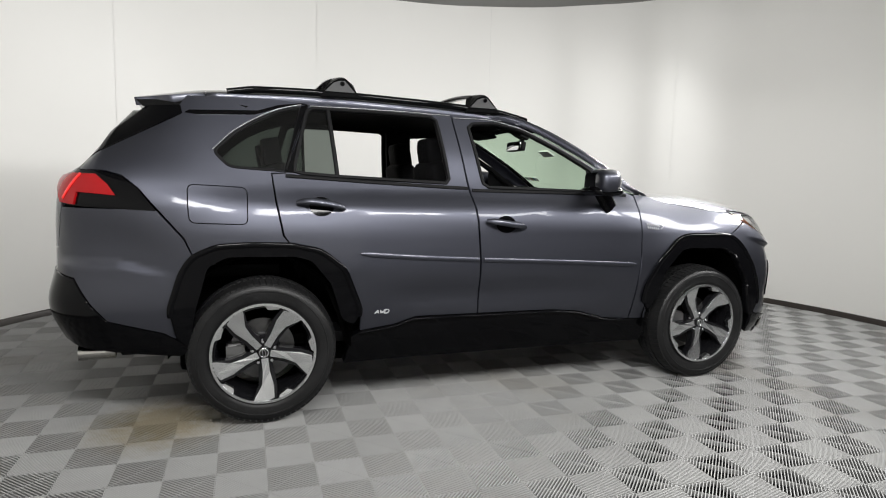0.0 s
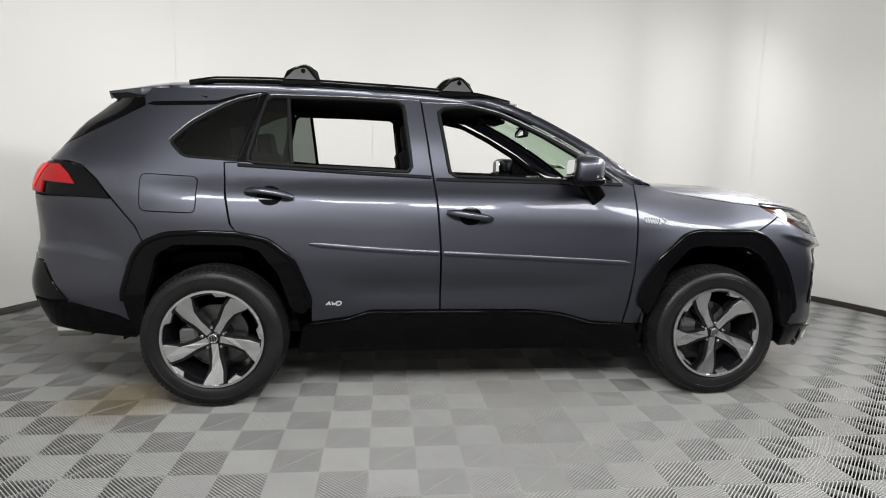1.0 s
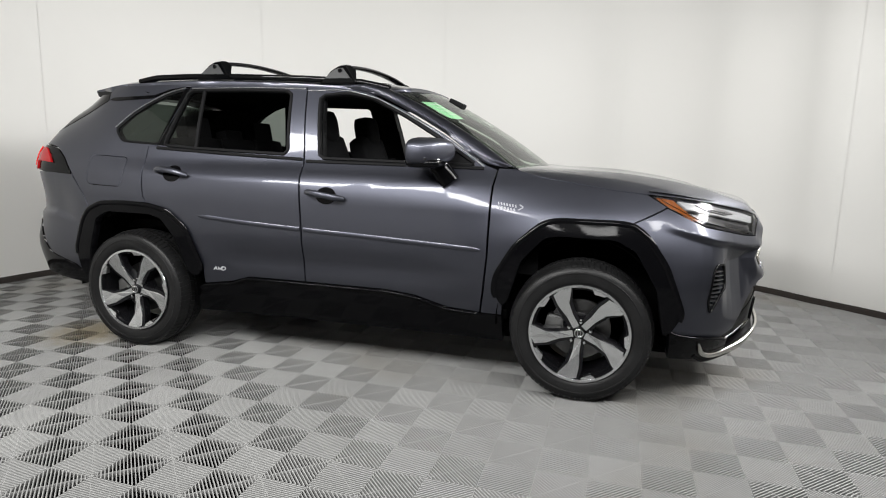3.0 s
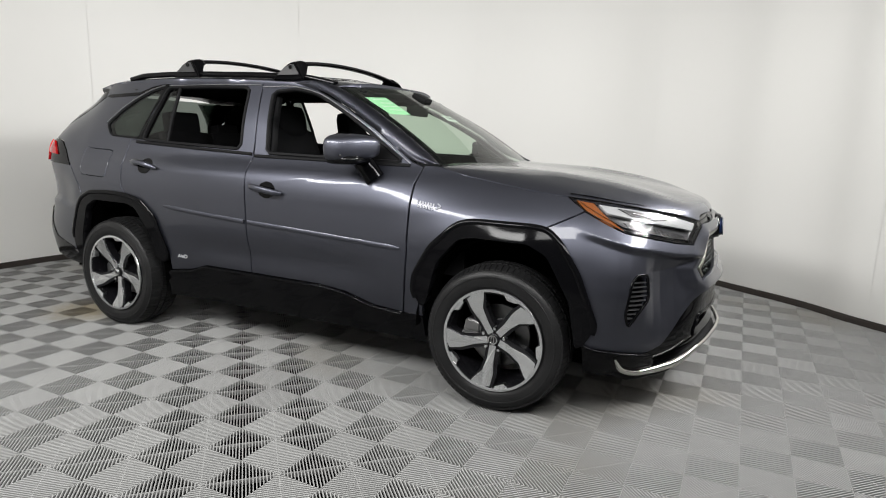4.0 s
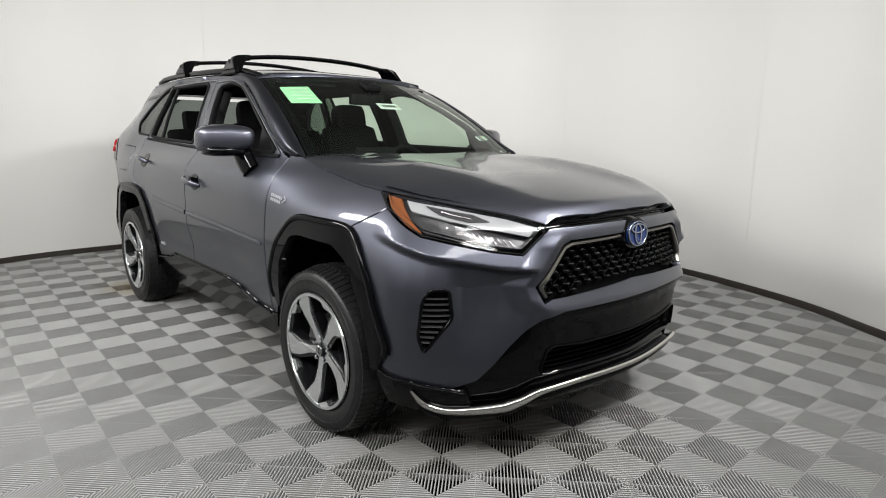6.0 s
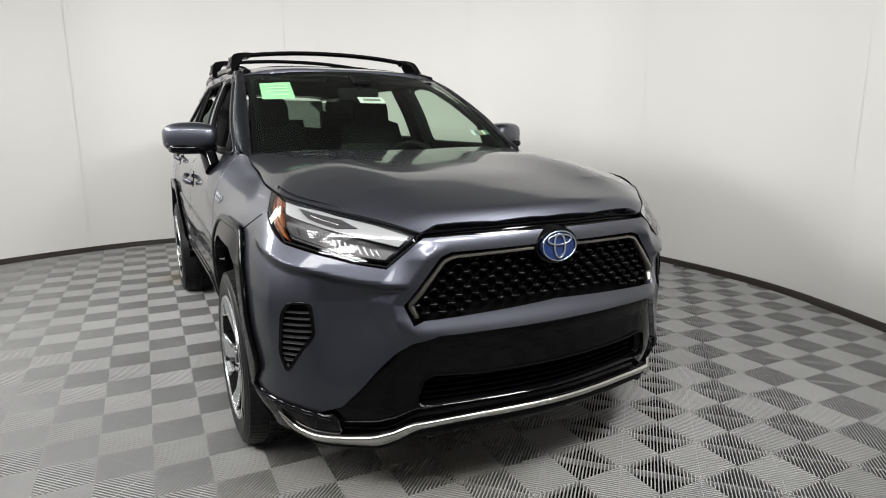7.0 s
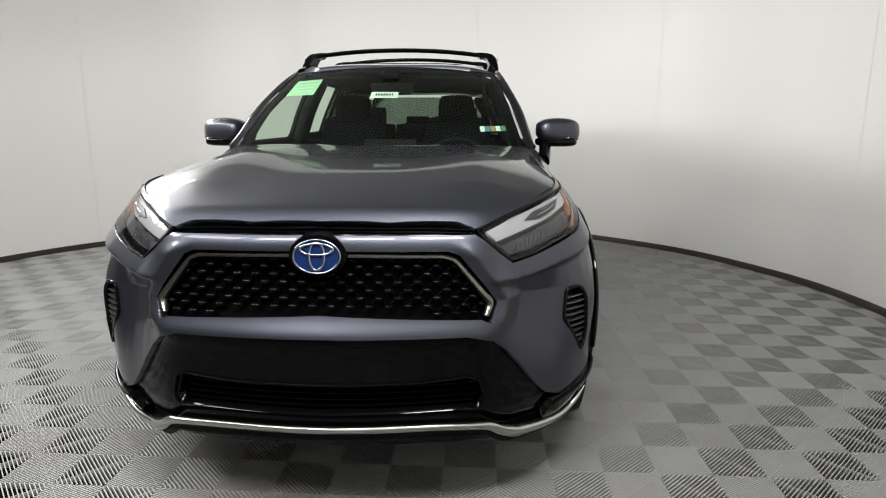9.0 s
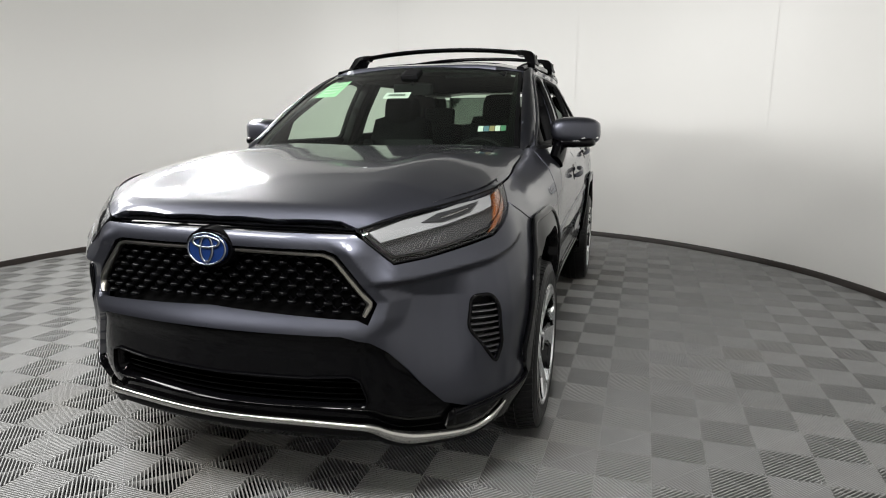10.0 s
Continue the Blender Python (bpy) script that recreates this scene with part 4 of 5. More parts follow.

================================

> [TASK DESCRIPTION]:
Make an exact copy of the listing above. Do not include the pictures.

> [SOLUTION TO THIS PROBLEM]:
0.0 s
1.0 s
3.0 s
4.0 s
6.0 s
7.0 s
9.0 s
10.0 s
Continue the Blender Python (bpy) script that recreates this scene with part 4 of 5. More parts follow.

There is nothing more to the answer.